AIM OF THE EXERCISE
Only the lines from the line that has "finishes the script." through the line that has "0.50, WHITE, cab)" should be reproduced, exactly and with both ends kept.

MATERIAL SHOWN
▶
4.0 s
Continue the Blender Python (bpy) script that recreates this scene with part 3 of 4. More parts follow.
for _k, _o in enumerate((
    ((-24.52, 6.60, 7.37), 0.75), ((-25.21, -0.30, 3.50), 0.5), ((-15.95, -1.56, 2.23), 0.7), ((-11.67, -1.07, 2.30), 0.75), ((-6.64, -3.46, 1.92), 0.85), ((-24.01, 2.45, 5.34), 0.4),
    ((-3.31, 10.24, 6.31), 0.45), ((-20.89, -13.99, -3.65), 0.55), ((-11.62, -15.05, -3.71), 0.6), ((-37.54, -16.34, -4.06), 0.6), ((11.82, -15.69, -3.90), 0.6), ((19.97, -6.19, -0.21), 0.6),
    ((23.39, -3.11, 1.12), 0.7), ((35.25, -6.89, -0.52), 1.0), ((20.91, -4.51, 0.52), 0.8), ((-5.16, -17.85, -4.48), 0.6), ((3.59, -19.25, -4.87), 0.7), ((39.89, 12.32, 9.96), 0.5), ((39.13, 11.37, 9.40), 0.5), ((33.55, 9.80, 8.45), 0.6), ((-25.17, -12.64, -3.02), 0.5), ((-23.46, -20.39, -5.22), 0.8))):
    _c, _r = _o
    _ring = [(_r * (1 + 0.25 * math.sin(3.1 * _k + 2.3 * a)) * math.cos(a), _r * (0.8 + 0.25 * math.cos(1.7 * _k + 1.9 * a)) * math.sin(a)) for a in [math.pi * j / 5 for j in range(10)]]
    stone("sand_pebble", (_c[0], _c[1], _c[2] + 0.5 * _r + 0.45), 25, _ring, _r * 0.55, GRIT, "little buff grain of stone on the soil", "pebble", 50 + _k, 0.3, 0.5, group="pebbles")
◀
▶
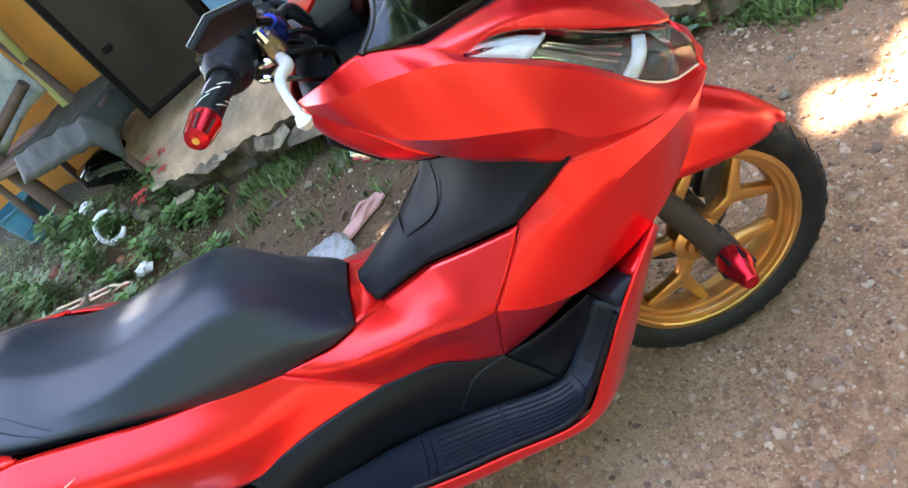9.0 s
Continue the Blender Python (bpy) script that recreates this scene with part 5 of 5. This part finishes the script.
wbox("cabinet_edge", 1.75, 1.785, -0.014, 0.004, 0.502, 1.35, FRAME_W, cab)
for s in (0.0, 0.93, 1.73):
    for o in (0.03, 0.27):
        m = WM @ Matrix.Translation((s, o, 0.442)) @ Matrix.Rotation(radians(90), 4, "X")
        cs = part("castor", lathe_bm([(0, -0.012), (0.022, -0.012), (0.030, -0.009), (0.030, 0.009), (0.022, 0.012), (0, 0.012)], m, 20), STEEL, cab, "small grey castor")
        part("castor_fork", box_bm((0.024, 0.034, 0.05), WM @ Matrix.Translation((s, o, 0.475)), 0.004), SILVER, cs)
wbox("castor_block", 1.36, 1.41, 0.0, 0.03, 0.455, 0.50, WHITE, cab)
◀
▶
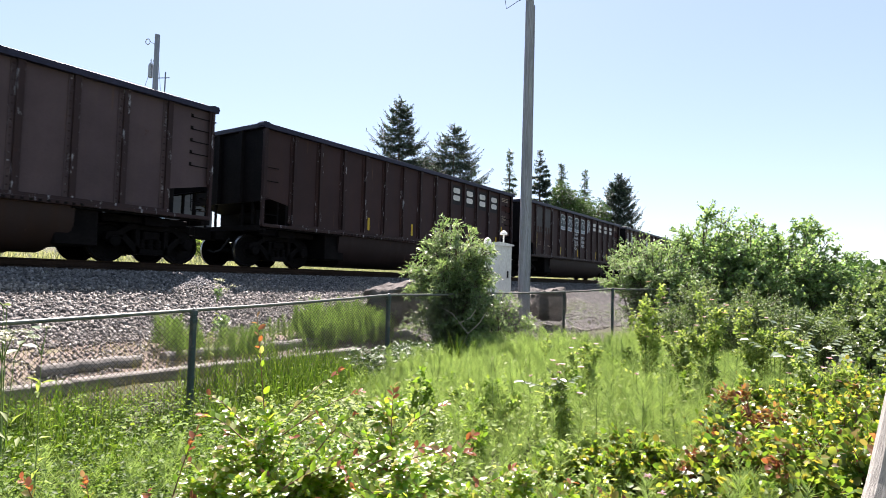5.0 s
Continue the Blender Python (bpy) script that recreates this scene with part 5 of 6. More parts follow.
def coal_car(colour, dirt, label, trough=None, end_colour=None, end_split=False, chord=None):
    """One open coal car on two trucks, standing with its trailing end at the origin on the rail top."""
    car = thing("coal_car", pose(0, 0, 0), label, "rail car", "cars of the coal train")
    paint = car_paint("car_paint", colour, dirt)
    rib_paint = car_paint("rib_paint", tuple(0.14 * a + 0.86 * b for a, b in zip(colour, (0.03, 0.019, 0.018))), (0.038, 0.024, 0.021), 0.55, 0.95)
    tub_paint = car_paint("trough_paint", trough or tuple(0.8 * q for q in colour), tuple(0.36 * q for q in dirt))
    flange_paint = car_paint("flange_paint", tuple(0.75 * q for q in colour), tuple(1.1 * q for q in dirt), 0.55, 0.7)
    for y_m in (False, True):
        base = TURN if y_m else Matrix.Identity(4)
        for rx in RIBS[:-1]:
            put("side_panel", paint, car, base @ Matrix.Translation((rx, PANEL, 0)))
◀
EXPECTED ANSWER
Continue the Blender Python (bpy) script that recreates this scene with part 5 of 5. This part finishes the script.
wbox("cabinet_edge", 1.75, 1.785, -0.014, 0.004, 0.502, 1.35, FRAME_W, cab)
for s in (0.0, 0.93, 1.73):
    for o in (0.03, 0.27):
        m = WM @ Matrix.Translation((s, o, 0.442)) @ Matrix.Rotation(radians(90), 4, "X")
        cs = part("castor", lathe_bm([(0, -0.012), (0.022, -0.012), (0.030, -0.009), (0.030, 0.009), (0.022, 0.012), (0, 0.012)], m, 20), STEEL, cab, "small grey castor")
        part("castor_fork", box_bm((0.024, 0.034, 0.05), WM @ Matrix.Translation((s, o, 0.475)), 0.004), SILVER, cs)
wbox("castor_block", 1.36, 1.41, 0.0, 0.03, 0.455, 0.50, WHITE, cab)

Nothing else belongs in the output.